Sono stanze dove ci scopriamo dolorosamente incapaci di amare ma così facilmente capaci di rinunciare. Quasi che in questo modo possiamo proteggerci dalla disillusione che certamente arriverà. “Ti ho ammirata tanto e condivisa poco. E solo nelle Favole si può pensare che sarebbe stato eterno a prescindere da te”.

Il disco rappresenta un po’ il percorso dell’artista attraverso una presa di coscienza di sé tra difetti ed errori. Saimon racconta sé, della difficoltà a buttarsi a pieno in una storia. Racconta delle persone attorno a sé che per orgoglio spesso rimangono sole. Racconta la solitudine, le disillusioni, ma alla fine si perdona.

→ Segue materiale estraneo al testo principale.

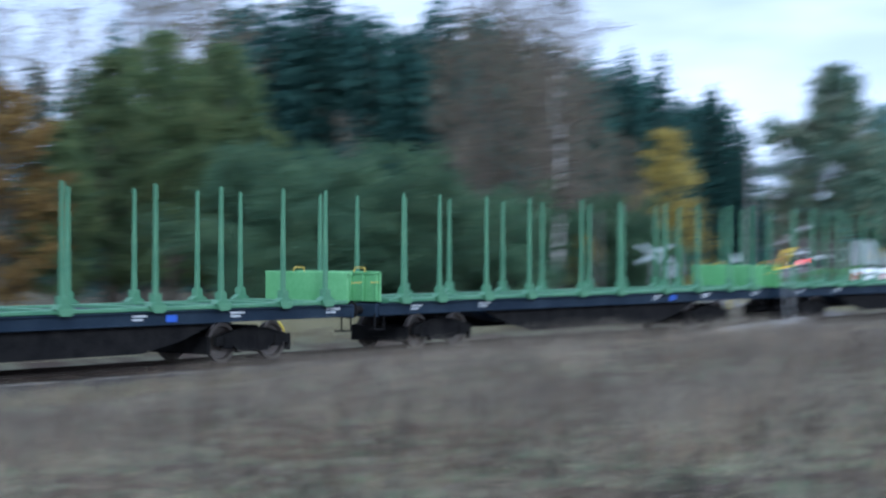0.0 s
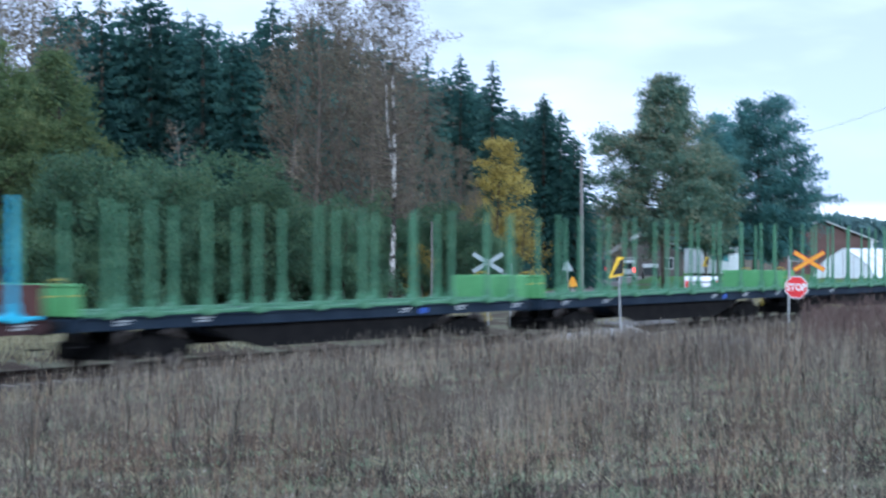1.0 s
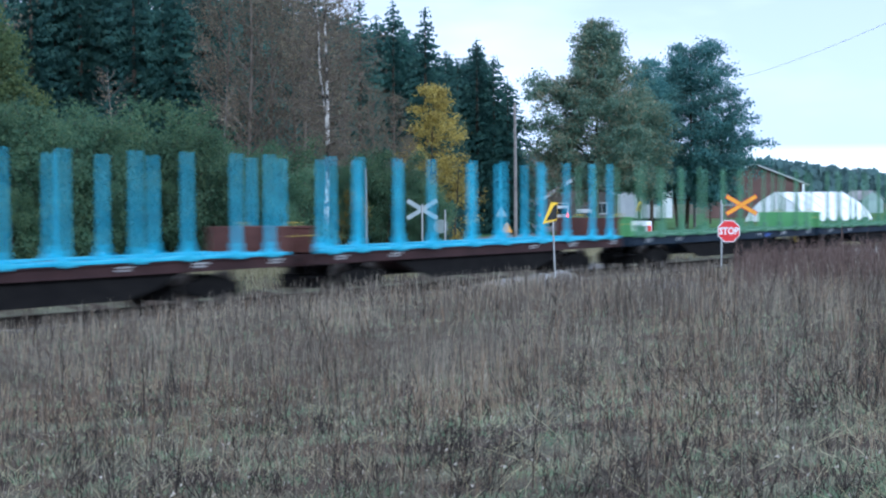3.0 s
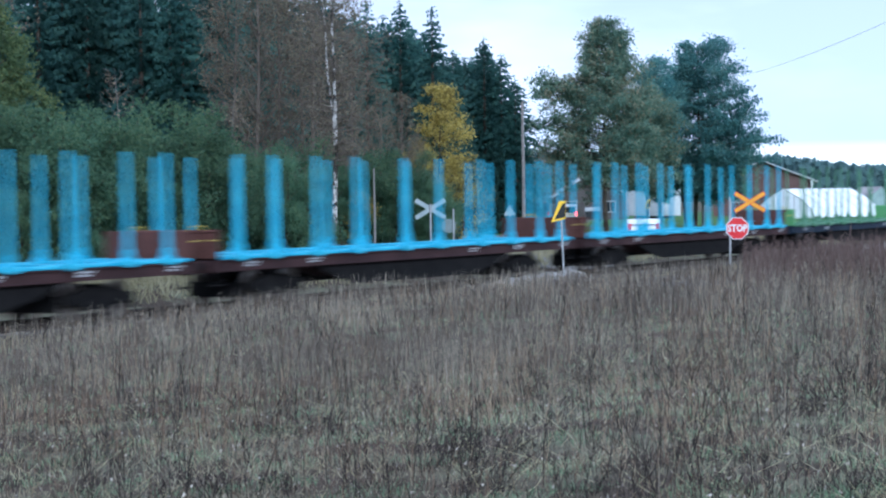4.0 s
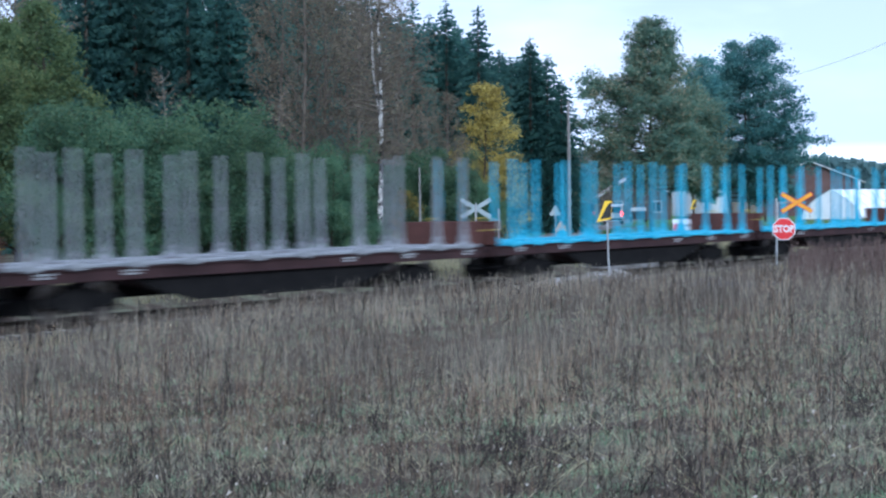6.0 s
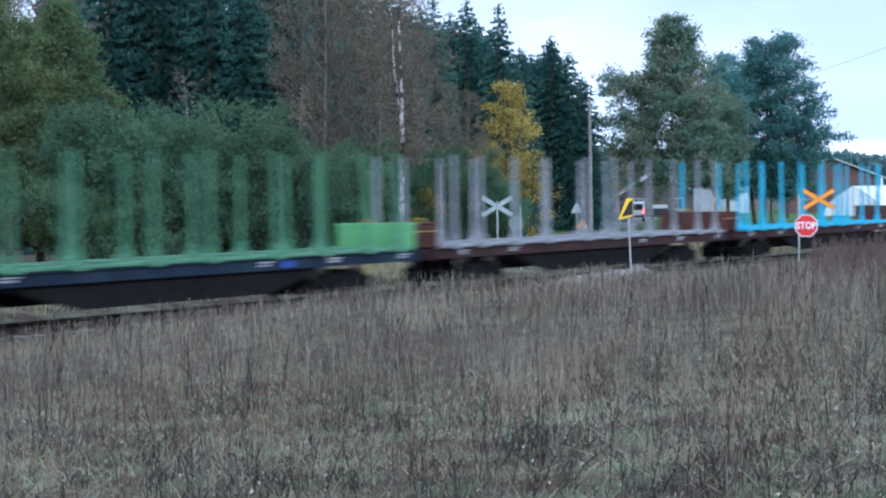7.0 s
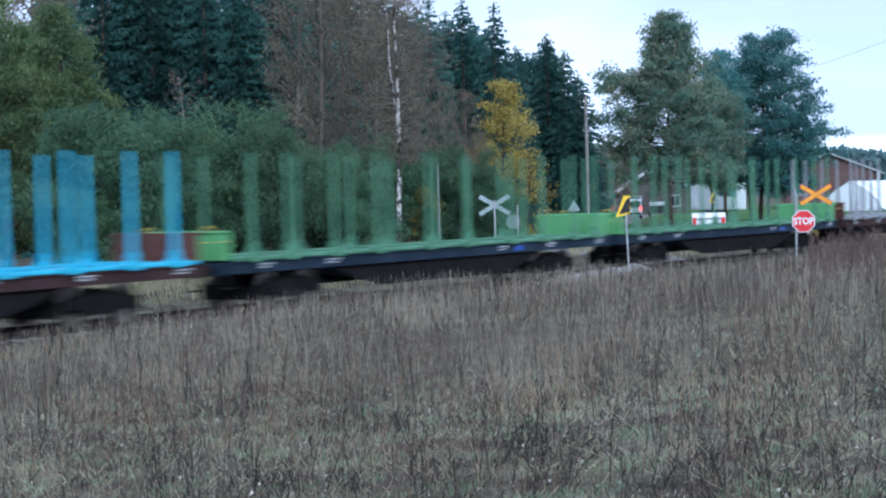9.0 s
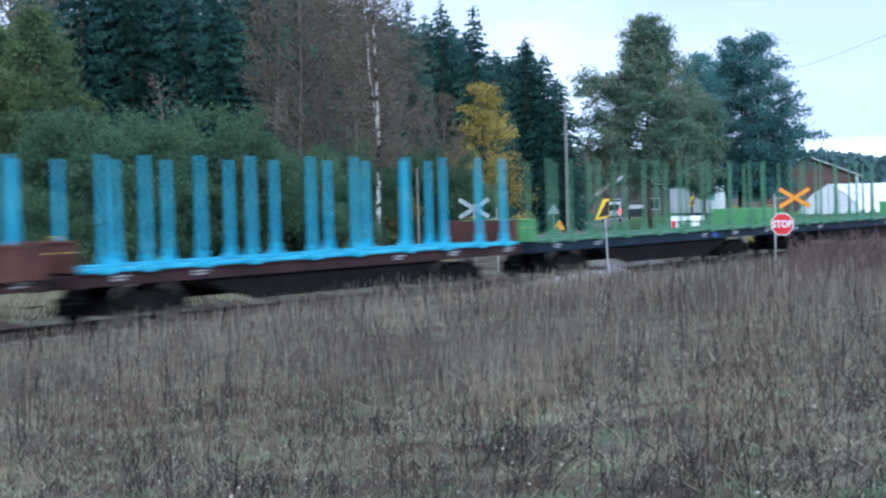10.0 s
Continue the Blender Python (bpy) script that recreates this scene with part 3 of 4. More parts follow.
def motions():
    for wagon, sx in TRAIN:
        walk(wagon, [(0.5 * i, pose(sx + SPEED * 0.5 * i, TRACK_Y, 0)) for i in range(21)])
        axles = [o for o in wagon.children if o.name.split(".")[0] == "wheelset"]
        turn = math.degrees(SPEED / FPS / WHEEL_R)
        for o in axles:
            ax = round(o.location.x, 3)
            walk(o, [(i / FPS, pose(ax, 0, WHEEL_R + RAIL_Z, 0, (turn * i) % 360, 0)) for i in range(301)])


# ---- trees ----
def leaf_quads(centres, size, rng, flat=0.0):
    """A small leaf or leaf clump at each centre, turned at random."""
    n = len(centres)
    a = rng.normal(size=(n, 3))
    a[:, 2] *= 1 - flat
    a /= np.linalg.norm(a, axis=1)[:, None]
    b = np.cross(a, rng.normal(size=(n, 3)))
    b /= np.linalg.norm(b, axis=1)[:, None]
    s = size * rng.uniform(0.6, 1.4, (n, 1))
    a, b = a * s, b * s * 0.55
    c = np.asarray(centres)
    return np.stack((c - a * 0.8 - b, c - a * 0.8 + b, c + a), 1)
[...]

Eppure. Eppure, si intravede una via. Forse non deve per forza essere sempre così. Forse si può scegliere diversamente. Visto da vicino nessuno è così strano, ma servono porte aperte e generosità. E Saimon sembra quasi perdonarsi, alla fine. In fondo capita. Capita che si finisce a terra. Capita che non si ha più un motivo. Ma poi ci si rialza. E forse proprio in quel momento ci si accorge che quelle stanze possono diventare, magia, Stanze Piene.

Non abbiamo saputo resistere e gli abbiamo chiesto quali fossero le sue 5 cose preferite.

Leggere il giornale. E’ un modo per dire che gli altri mi interessano.Aprire le porte e le finestre e guardare il mondo. Lasciarlo entrare. Conoscerlo. Proteggerlo o combatterlo. Come diceva Gaber, libertà è partecipazione.

Ascoltare musica. Non è scontato. Affatto. Molti musicisti non la ascoltano. Non perdono la testa per una settima diminuita assolutamente perfetta che pagheresti oro per avere saputo pensare anche tu. O per un testo così perfetto che letto e riletto, non riusciresti nemmeno sotto ricatto a cambiarne mezza parola.

Percepire l’orizzonte. Solo il mare (o le grandi altezze, ma io scelgo il mare) ci dà ancora la possibilità di percepire l’orizzonte del mondo, il confine, il bordo delle cose.  Lo sguardo ha bisogno di poter vedere la fine, il limitare, perché altrimenti la vita sarebbe troppo vasta e insensata. Lo sguardo si nutre della pace  che solo la prospettiva sa donare.

Inventare qualcosa. Mettere le mani, la testa, le idee in movimento. Creare un gioco per i miei figli, una melodia, una filastrocca. Generare una emozione, un oggetto, un disegno o un pensiero, un piccolo argine al non senso delle cose.

Stare in silenzio. Perché il rumore si è impadronito di tutto, delle strade, degli ambienti, delle menti e dei cuori. Un rumore esterno che inquina lo spazio urbano generando stress, tensione e nervosismo. L’individuo privato del silenzio e sottoposto a continui stimoli non è più padrone di sé stesso e della propria capacità di discriminare tra sentire e ascoltare.